Challenge -> Set down exactly the lines in the records below that run from the line with "carried.location, carried.rotation_quaternion = m.translation, q" to the line with "return (m.translation, way, ob.name, place, normal)", inclusive, and nothing more.

The input ->
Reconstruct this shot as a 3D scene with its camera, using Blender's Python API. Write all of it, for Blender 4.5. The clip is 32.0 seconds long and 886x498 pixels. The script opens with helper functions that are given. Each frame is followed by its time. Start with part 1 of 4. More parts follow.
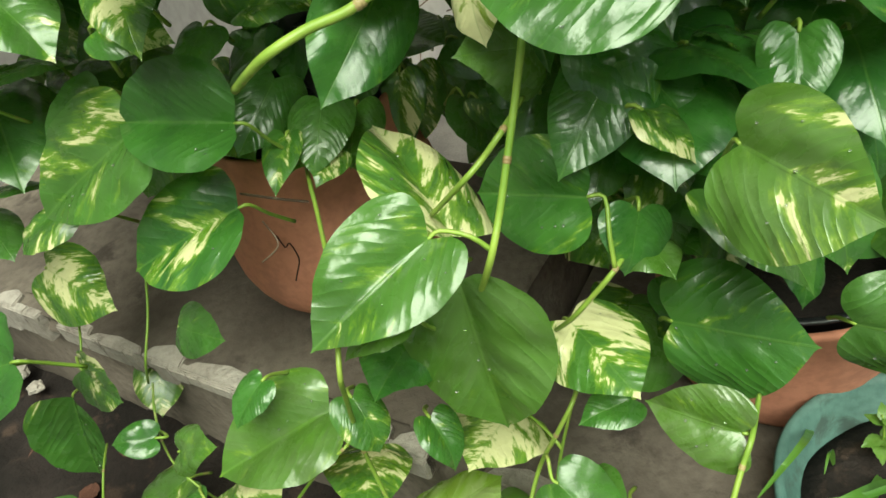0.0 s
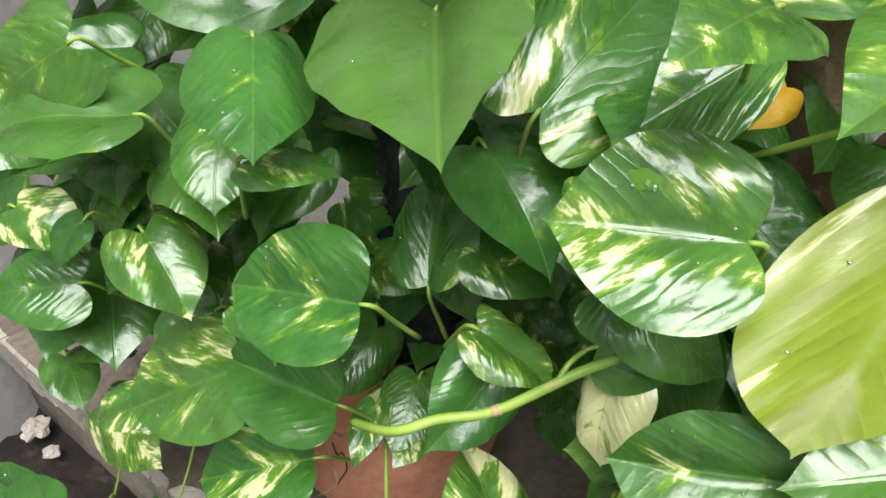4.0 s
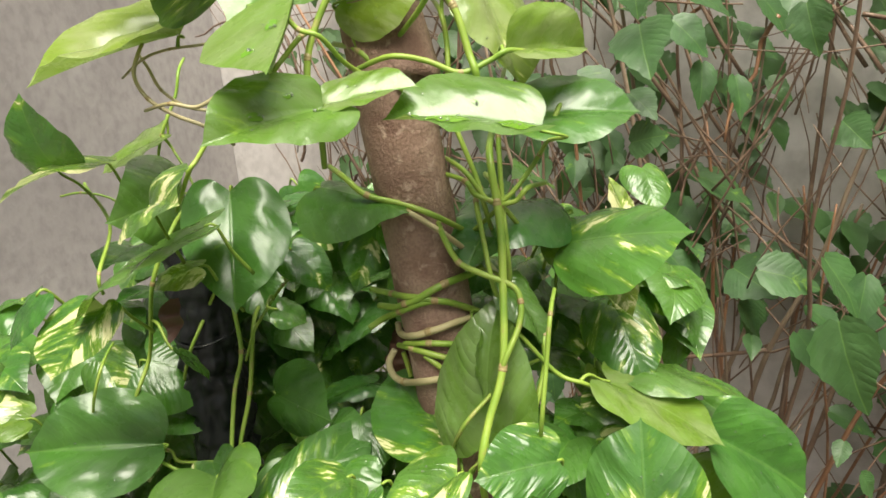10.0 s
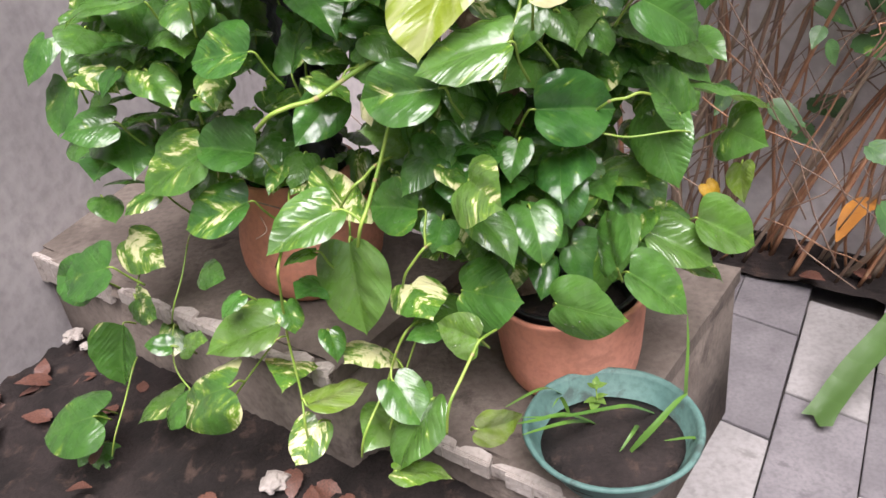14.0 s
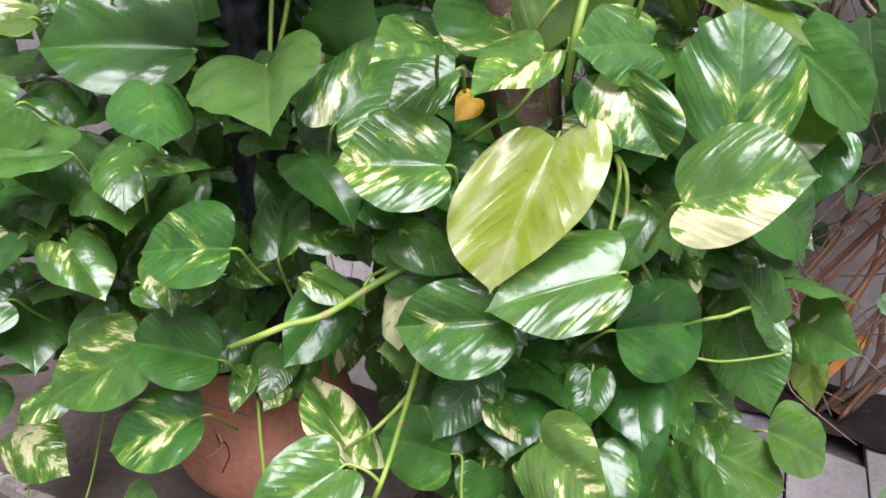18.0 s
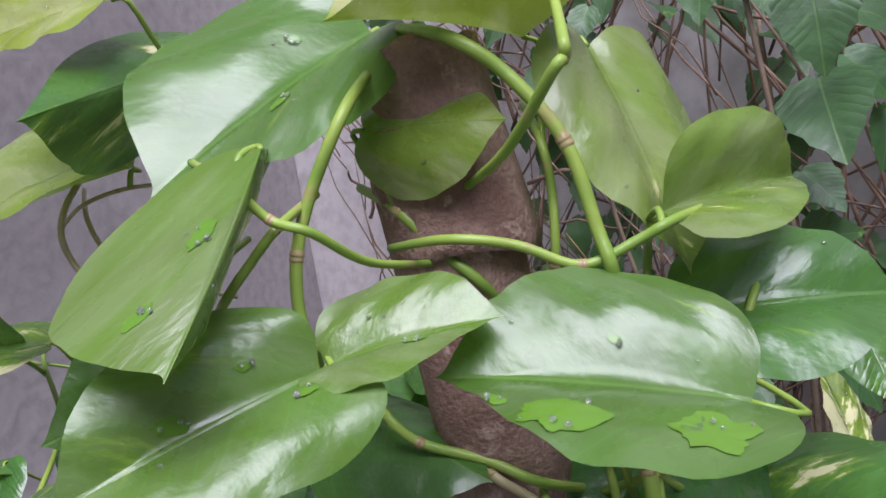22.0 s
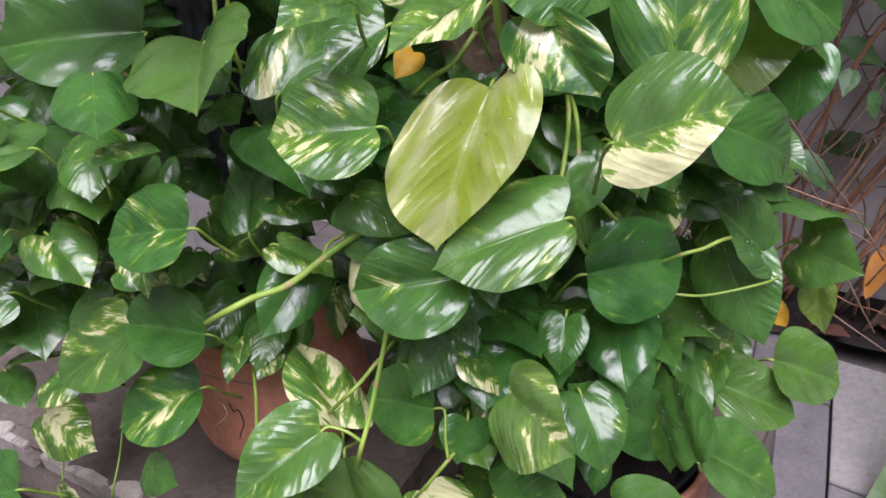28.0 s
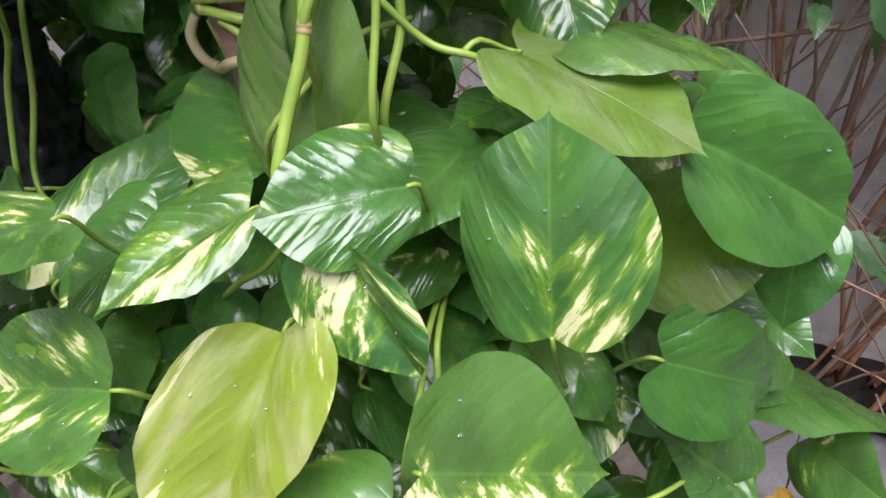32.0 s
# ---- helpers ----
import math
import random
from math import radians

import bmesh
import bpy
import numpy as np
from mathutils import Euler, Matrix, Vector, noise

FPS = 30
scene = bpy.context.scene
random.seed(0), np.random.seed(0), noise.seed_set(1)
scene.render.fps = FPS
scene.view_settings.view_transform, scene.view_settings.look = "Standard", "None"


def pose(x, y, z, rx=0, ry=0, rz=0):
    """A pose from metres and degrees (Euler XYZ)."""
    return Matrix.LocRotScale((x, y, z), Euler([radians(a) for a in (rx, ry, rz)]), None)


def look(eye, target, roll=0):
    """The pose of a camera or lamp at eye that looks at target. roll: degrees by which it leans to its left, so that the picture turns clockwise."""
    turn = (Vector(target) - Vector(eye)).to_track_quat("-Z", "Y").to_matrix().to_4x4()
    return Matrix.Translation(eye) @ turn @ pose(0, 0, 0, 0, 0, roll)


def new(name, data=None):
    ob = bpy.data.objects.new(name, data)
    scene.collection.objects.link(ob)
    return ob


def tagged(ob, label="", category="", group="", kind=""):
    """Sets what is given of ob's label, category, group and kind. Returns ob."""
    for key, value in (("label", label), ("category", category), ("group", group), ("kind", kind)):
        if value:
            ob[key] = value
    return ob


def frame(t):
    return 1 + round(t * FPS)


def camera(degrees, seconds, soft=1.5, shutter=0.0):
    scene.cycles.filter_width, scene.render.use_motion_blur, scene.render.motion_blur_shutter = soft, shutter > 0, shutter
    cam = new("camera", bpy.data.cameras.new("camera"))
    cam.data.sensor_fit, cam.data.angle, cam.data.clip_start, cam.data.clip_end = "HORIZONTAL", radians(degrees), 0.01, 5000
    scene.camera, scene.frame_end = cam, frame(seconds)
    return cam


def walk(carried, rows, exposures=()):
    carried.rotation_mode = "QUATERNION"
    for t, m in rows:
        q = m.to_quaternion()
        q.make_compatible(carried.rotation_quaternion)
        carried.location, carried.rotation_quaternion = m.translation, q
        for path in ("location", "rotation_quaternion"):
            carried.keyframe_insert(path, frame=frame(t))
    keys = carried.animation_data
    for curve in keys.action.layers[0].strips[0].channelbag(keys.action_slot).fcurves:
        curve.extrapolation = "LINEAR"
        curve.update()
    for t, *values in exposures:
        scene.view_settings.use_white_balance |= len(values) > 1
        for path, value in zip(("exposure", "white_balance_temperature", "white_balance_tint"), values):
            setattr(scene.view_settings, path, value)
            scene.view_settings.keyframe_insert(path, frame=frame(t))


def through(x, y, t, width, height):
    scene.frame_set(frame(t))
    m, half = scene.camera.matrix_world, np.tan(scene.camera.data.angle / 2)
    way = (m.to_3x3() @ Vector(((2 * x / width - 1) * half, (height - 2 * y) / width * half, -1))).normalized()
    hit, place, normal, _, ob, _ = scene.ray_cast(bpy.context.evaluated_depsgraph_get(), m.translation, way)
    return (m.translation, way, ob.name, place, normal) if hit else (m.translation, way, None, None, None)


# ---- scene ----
# ---- the walk ----
cam = camera(59.4, 32.0, soft=1.6)
PATH = [
    (0.0, 0.0255, -0.7323, 1.2044, 48.401, 13.017, -12.057),
    (0.5, 0.0258, -0.7292, 1.1634, 47.872, 12.421, -10.865),
    (1.0, 0.0157, -0.7224, 1.1275, 46.732, 11.769, -9.638),
    (1.5, 0.0413, -0.7117, 1.1661, 46.427, 9.574, -10.118),
    (2.0, 0.0313, -0.6946, 1.2233, 47.136, 8.202, -10.488),
    (2.5, -0.0072, -0.6675, 1.2794, 48.480, 7.630, -8.330),
    (4.5, 0.0030, -0.5761, 1.4409, 56.618, 0.927, -0.872),
    (5.0, 0.0081, -0.5444, 1.4836, 62.217, 3.381, -5.199),
    (5.5, -0.0009, -0.5141, 1.5261, 67.006, 5.365, -9.663),
    (6.0, 0.0106, -0.4979, 1.5550, 70.176, 4.060, -12.238),
    (6.5, 0.0188, -0.5082, 1.6159, 72.321, 2.257, -11.700),
    (7.0, 0.0523, -0.5147, 1.6773, 74.937, 3.083, -9.497),
    (7.5, 0.1022, -0.5457, 1.7088, 76.902, 4.590, -7.558),
    (8.0, 0.1603, -0.6089, 1.7296, 78.804, 5.376, -7.776),
    (8.5, 0.1989, -0.6866, 1.7312, 79.241, 6.536, -8.658),
    (9.0, 0.2186, -0.7820, 1.6997, 79.146, 7.606, -9.528),
    (9.5, 0.2175, -0.8555, 1.6679, 79.162, 7.577, -9.000),
    (10.0, 0.1678, -0.9434, 1.6226, 77.933, 6.173, -8.565),
    (10.5, 0.1126, -1.0772, 1.5606, 75.232, 5.712, -10.217),
    (11.0, 0.1102, -1.1373, 1.5217, 73.206, 5.934, -10.174),
    (11.5, 0.1632, -1.2221, 1.4681, 71.002, 6.648, -8.046),
    (12.0, 0.1904, -1.2820, 1.4170, 69.200, 7.225, -6.209),
    (12.5, 0.1780, -1.3201, 1.4130, 67.870, 6.945, -5.625),
    (13.0, 0.1542, -1.3266, 1.3892, 64.846, 6.398, -5.322),
    (13.5, 0.1480, -1.3185, 1.3418, 60.568, 6.835, -5.313),
    (15.5, 0.1373, -1.3463, 1.3579, 61.227, 5.841, -4.590),
    (16.0, 0.1105, -1.2960, 1.3737, 61.828, 4.567, -5.203),
    (16.5, 0.0675, -1.2045, 1.3873, 61.383, 3.632, -6.190),
    (17.0, 0.0390, -1.0893, 1.4070, 61.134, 3.049, -7.899),
    (17.5, 0.0113, -0.9867, 1.4185, 61.755, 2.352, -10.259),
    (18.0, 0.0151, -0.9290, 1.4252, 62.598, 1.369, -11.989),
    (18.5, 0.0246, -0.8647, 1.4440, 63.955, 1.077, -11.078),
    (19.0, 0.0327, -0.7652, 1.4685, 64.482, 0.782, -9.466),
    (19.5, 0.0462, -0.7158, 1.5112, 66.091, 0.694, -8.011),
    (20.0, 0.0660, -0.6729, 1.5610, 69.604, 0.575, -6.291),
    (20.5, 0.0961, -0.6473, 1.6183, 73.314, 2.203, -4.407),
    (21.0, 0.1279, -0.6296, 1.6613, 76.409, 4.290, -3.043),
    (21.5, 0.1575, -0.6161, 1.6928, 78.913, 6.746, -1.920),
    (22.0, 0.2219, -0.5966, 1.7197, 78.863, 8.757, -2.470),
    (22.5, 0.2601, -0.6132, 1.7170, 79.198, 9.252, -4.748),
    (23.0, 0.2678, -0.6724, 1.7068, 79.286, 9.198, -7.503),
    (23.5, 0.2266, -0.7774, 1.6829, 77.807, 8.559, -10.516),
    (24.0, 0.1352, -0.9151, 1.6245, 75.807, 6.213, -11.442),
    (24.5, 0.0807, -0.9681, 1.5858, 73.743, 5.236, -10.768),
    (25.0, 0.0634, -0.9681, 1.5380, 70.689, 4.229, -9.066),
    (25.5, 0.0858, -0.9579, 1.5094, 68.737, 4.312, -9.302),
    (27.5, 0.1037, -0.9806, 1.4705, 63.112, 7.380, -10.558),
    (28.0, 0.1206, -0.9399, 1.4251, 58.702, 8.220, -10.516),
    (28.5, 0.1684, -0.8918, 1.4016, 56.053, 9.065, -9.897),
    (29.0, 0.2236, -0.8018, 1.3976, 54.062, 8.970, -9.959),
    (29.5, 0.2546, -0.7167, 1.3833, 51.738, 8.741, -9.122),
    (30.0, 0.2780, -0.6682, 1.3857, 50.579, 8.373, -8.325),
    (30.5, 0.3036, -0.6571, 1.4031, 52.172, 8.634, -7.444),
    (31.0, 0.3200, -0.6619, 1.4192, 54.243, 9.347, -5.947),
    (31.5, 0.3449, -0.6721, 1.4451, 56.131, 9.422, -4.544),
    (32.0, 0.3607, -0.6736, 1.4615, 57.513, 9.480, -4.463),
]
EXPOSURES = [
    (0.0, 0.26, 6950, -12.5), (1.0, 0.35, 6650, -2.5), (2.0, 0.62, 6250, -1.0), (5.0, 0.37, 6375, 14.0), (6.0, 1.03, 5850, 24.0),
    (7.0, 0.15, 5675, 20.0), (8.0, 0.06, 5700, 27.0), (9.0, 0.15, 7375, -2.5), (10.0, 0.67, 7225, 4.0), (11.0, 0.84, 7100, 10.5),
    (12.0, 0.55, 7625, 1.5), (13.0, 0.63, 6575, 20.5), (16.0, 0.73, 6225, 18.0), (17.0, 0.63, 6200, 20.5), (18.0, 0.44, 5975, 21.0),
    (19.0, 0.17, 6000, 27.0), (20.0, 0.97, 6075, 37.0), (21.0, 0.30, 5875, 25.0), (22.0, 0.00, 5750, 24.5), (23.0, -0.01, 6625, 13.0),
    (24.0, 0.73, 7700, 1.0), (25.0, 0.46, 7125, 15.0), (28.0, 0.12, 5950, 25.5), (29.0, 0.03, 5825, 16.5), (30.0, -0.26, 5725, 14.0),
    (31.0, -0.19, 5950, 20.0), (32.0, 0.38, 6050, 17.5),
]
walk(cam, [(t, pose(*p)) for t, *p in PATH], EXPOSURES)

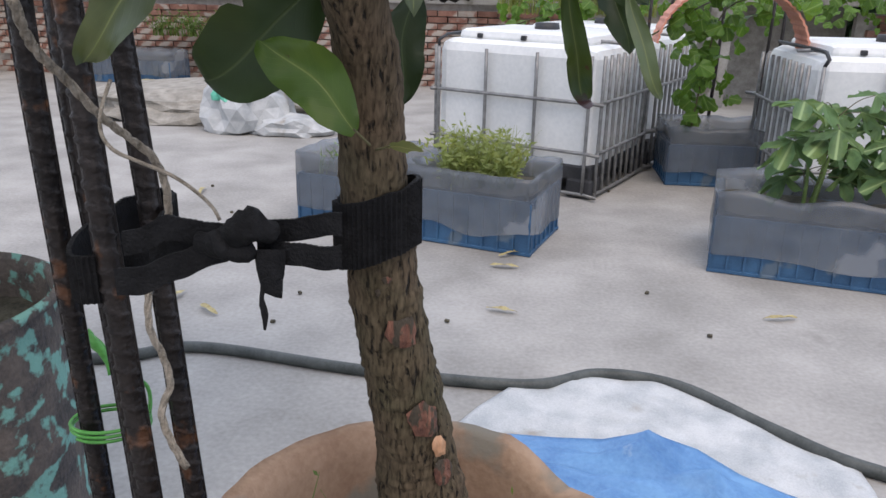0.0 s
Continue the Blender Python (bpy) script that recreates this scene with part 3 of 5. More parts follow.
def block(name, x, y, w, d, z1, storeys, seed, label):
    b = thing(name, label, "building", "buildings beyond the roof")
    part("wall", box_mesh(w, d, z1 + 9, pose(x, y, (z1 - 9) / 2)), PAINT, b)
    part("parapet", box_mesh(w + 0.3, d + 0.3, 0.35, pose(x, y, z1 + 0.175), 0.03), WHITE, b)
    n = max(2, int(w / 2.6))
    for s in range(storeys):
        for k in range(n):
            wx, wz = x - w / 2 + (k + 0.5) * w / n, z1 - 1.7 - s * 3.1
            win = part("window", box_mesh(1.3, 0.12, 1.5, pose(wx, y - d / 2 - 0.04, wz), 0.02), WHITE, b)
            part("pane", box_mesh(0.52, 0.05, 1.3, pose(wx - 0.3, y - d / 2 - 0.10, wz)), GLASS, win)
            part("pane", box_mesh(0.52, 0.05, 1.3, pose(wx + 0.3, y - d / 2 - 0.10, wz)), GLASS, win)
    return b


block("apartment_building", -22.8, 40, 4.6, 8, 3.3, 3, 1, "cream plastered apartment block with pale windows")
block("apartment_building", -9.5, 9.0, 3.0, 4.2, 5.4, 4, 2, "tall cream apartment block with blue-grey glass windows")
far_col = thing("column_bars", "bare reinforcement bars of an unfinished column", "rebar cage")
for k in range(14):
    x, y = -14.9 + 0.26 * k + 0.1 * math.sin(k * 4), 28 + 0.3 * (k % 3)
    part("bar", tube([(x, y, -1), (x + 0.03, y, 1.5), (x + 0.08 * math.sin(k), y, 3.3 + 0.8 * math.sin(k * 2.3))], [0.03, 0.028], 5, 1.0), STEEL, far_col)

# ---- water tank and pipes ----
tank = thing("water_tank", "ribbed black plastic water tank with faded white lettering", "water tank")
rings = [(0.54, 0.0)]
for k in range(8):
    z = 0.04 + 0.115 * k
    rings += [(0.555, z), (0.555, z + 0.075), (0.538, z + 0.09), (0.538, z + 0.105)]
rings += [(0.55, 0.97), (0.53, 1.03), (0.44, 1.09), (0.30, 1.135), (0.25, 1.14), (0.25, 1.19), (0.0, 1.20)]
part("body", lathe(rings, 48), BLACKP, tank)
for a in (0.6, 2.2, 3.7, 5.3):
    part("lug", box_mesh(0.13, 0.10, 0.11, pose(0.47 * math.cos(a), 0.47 * math.sin(a), 1.09, 0, 0, math.degrees(a)), 0.02), BLACKP, tank)
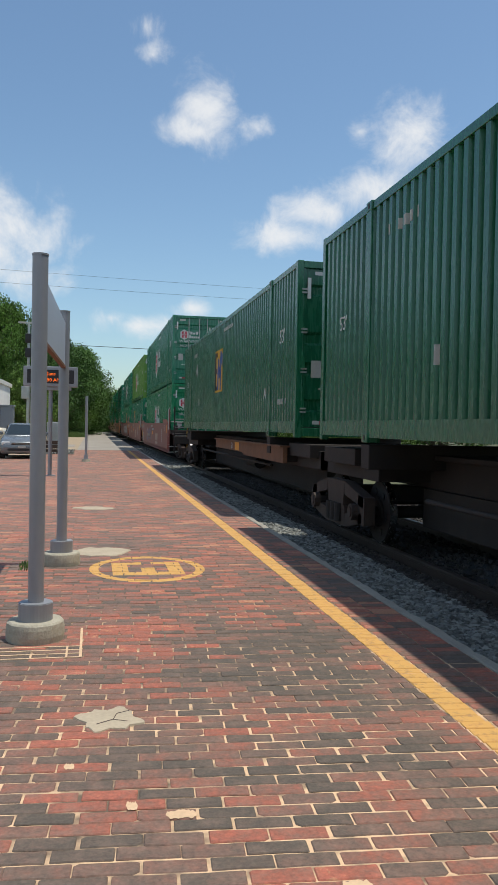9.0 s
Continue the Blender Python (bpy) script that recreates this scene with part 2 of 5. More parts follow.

Correct result ->
        carried.location, carried.rotation_quaternion = m.translation, q
        for path in ("location", "rotation_quaternion"):
            carried.keyframe_insert(path, frame=frame(t))
    keys = carried.animation_data
    for curve in keys.action.layers[0].strips[0].channelbag(keys.action_slot).fcurves:
        curve.extrapolation = "LINEAR"
        curve.update()
    for t, *values in exposures:
        scene.view_settings.use_white_balance |= len(values) > 1
        for path, value in zip(("exposure", "white_balance_temperature", "white_balance_tint"), values):
            setattr(scene.view_settings, path, value)
            scene.view_settings.keyframe_insert(path, frame=frame(t))


def through(x, y, t, width, height):
    scene.frame_set(frame(t))
    m, half = scene.camera.matrix_world, np.tan(scene.camera.data.angle / 2)
    way = (m.to_3x3() @ Vector(((2 * x / width - 1) * half, (height - 2 * y) / width * half, -1))).normalized()
    hit, place, normal, _, ob, _ = scene.ray_cast(bpy.context.evaluated_depsgraph_get(), m.translation, way)
    return (m.translation, way, ob.name, place, normal) if hit else (m.translation, way, None, None, None)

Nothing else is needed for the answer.